Wernher von Braun ou ma patrie est le monde

Comme chacun sait, à la fin de la Deuxième Guerre Mondiale, Wernher von Braun et son équipe se sont rendus aux américains.

Ainsi que l’a caricaturalement résumé l’un des membres du groupe : « Nous méprisions les français, étions mortellement effrayés par les soviétiques, ne croyions pas que les britanniques puissent s’offrir nos services.
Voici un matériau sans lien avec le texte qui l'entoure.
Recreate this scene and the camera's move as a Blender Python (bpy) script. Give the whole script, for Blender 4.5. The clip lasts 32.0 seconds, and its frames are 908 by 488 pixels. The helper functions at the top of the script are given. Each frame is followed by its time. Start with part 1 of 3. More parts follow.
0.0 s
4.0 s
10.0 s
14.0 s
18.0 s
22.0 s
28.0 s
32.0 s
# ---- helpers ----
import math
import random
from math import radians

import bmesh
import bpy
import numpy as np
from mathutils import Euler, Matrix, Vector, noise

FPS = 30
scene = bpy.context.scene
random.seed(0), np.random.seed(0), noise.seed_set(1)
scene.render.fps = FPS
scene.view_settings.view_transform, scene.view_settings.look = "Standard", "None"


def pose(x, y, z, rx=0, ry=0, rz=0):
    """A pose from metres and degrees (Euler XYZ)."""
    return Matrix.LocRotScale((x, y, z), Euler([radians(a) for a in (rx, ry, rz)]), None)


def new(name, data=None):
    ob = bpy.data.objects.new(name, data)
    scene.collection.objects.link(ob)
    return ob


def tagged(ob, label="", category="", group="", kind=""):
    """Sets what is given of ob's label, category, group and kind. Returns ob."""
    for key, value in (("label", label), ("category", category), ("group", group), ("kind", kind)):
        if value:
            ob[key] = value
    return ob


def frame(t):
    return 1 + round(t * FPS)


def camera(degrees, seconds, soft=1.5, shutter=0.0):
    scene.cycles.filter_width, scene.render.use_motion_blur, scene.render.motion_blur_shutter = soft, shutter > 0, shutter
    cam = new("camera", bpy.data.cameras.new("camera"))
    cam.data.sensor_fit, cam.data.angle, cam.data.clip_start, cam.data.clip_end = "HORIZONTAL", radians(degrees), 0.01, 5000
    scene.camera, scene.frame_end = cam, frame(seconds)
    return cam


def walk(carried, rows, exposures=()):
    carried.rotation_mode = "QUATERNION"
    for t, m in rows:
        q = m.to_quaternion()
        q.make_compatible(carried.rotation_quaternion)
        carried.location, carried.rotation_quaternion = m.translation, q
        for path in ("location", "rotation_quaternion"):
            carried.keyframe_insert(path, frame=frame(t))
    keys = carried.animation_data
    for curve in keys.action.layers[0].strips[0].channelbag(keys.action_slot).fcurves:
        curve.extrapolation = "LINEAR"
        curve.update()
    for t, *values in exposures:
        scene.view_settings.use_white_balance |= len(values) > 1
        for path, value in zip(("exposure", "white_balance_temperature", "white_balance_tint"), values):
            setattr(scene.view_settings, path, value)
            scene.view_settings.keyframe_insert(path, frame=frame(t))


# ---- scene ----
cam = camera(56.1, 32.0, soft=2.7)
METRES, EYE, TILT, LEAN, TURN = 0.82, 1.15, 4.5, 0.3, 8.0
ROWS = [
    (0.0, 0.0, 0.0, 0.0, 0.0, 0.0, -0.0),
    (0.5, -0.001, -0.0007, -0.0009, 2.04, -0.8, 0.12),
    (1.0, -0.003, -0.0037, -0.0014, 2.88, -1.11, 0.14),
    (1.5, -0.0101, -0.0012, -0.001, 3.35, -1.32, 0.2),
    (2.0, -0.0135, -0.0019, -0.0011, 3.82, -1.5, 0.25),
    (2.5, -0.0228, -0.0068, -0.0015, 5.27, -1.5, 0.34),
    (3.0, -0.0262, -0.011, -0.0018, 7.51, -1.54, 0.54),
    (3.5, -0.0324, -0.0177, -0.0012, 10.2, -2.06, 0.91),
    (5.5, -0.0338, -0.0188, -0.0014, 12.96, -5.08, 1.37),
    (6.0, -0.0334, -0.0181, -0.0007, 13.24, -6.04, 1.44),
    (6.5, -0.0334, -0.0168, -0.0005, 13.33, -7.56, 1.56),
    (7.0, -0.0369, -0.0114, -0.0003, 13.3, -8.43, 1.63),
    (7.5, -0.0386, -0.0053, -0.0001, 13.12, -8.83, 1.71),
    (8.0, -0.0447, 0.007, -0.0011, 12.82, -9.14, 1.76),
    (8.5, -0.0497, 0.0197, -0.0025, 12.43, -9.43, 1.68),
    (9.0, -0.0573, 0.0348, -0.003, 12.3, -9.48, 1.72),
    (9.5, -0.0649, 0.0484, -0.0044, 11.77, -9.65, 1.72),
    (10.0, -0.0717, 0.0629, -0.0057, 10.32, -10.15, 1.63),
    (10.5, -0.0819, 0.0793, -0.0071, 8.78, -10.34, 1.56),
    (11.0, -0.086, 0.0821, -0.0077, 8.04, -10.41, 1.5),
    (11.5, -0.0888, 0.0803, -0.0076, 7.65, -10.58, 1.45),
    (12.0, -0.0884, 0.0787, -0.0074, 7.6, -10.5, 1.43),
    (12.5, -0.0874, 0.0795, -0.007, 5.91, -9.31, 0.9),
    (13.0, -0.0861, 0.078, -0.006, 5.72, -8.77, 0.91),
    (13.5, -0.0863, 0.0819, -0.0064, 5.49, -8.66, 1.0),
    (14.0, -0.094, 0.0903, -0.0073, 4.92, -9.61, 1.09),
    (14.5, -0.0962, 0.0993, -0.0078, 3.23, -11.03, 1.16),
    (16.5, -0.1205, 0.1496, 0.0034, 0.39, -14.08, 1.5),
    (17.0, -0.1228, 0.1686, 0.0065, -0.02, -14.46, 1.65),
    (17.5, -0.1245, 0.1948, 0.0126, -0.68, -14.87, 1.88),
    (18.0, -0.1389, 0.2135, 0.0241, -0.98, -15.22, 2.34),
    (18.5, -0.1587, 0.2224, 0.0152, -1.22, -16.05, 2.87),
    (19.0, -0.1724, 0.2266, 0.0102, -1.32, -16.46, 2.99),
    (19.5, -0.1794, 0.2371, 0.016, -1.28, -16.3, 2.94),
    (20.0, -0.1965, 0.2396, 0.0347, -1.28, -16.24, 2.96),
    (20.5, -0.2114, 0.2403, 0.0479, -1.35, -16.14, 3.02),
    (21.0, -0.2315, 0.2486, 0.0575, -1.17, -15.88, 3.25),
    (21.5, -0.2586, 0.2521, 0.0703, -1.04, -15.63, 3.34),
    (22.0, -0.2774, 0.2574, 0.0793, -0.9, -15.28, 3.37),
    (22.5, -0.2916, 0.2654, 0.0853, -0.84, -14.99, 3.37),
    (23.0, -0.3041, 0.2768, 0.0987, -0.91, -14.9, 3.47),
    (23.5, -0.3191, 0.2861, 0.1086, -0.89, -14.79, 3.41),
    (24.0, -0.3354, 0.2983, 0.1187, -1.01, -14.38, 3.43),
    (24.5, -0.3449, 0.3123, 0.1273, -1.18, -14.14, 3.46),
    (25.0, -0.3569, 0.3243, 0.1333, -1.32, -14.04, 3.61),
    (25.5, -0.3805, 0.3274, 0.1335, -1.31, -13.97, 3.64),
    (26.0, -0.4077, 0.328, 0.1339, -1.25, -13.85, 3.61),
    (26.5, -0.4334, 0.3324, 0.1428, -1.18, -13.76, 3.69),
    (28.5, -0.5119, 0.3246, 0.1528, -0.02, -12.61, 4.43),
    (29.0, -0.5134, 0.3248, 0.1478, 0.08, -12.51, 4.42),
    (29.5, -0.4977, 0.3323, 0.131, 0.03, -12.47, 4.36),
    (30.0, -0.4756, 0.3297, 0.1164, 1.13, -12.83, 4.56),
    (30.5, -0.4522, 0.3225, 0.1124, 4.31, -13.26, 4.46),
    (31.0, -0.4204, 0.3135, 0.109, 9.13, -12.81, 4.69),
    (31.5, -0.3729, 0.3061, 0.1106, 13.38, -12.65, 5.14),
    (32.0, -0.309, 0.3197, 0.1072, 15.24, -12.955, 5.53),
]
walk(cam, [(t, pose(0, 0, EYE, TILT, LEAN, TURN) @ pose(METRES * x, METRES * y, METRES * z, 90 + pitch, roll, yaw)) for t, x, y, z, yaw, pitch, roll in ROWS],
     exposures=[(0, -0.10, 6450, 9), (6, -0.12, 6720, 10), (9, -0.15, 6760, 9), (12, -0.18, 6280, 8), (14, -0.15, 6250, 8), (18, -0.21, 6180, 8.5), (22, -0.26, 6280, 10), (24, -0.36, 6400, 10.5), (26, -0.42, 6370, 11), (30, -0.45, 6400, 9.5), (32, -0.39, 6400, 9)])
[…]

Alors il ne restait que les Américains. »

Ce fut une décision tout à fait clairvoyante, comme le démontrera la suite des événements…

Devenu homme public, Wernher von Braun rencontrera moins d’hostilité liée au fait d’avoir développé des missiles à Peenemünde pendant la guerre, certainement parce que jusqu’en 1960 lui et son équipe feront exactement la même chose aux Etats-Unis, que celle d’avoir soi-disant opportunément changé de patrie.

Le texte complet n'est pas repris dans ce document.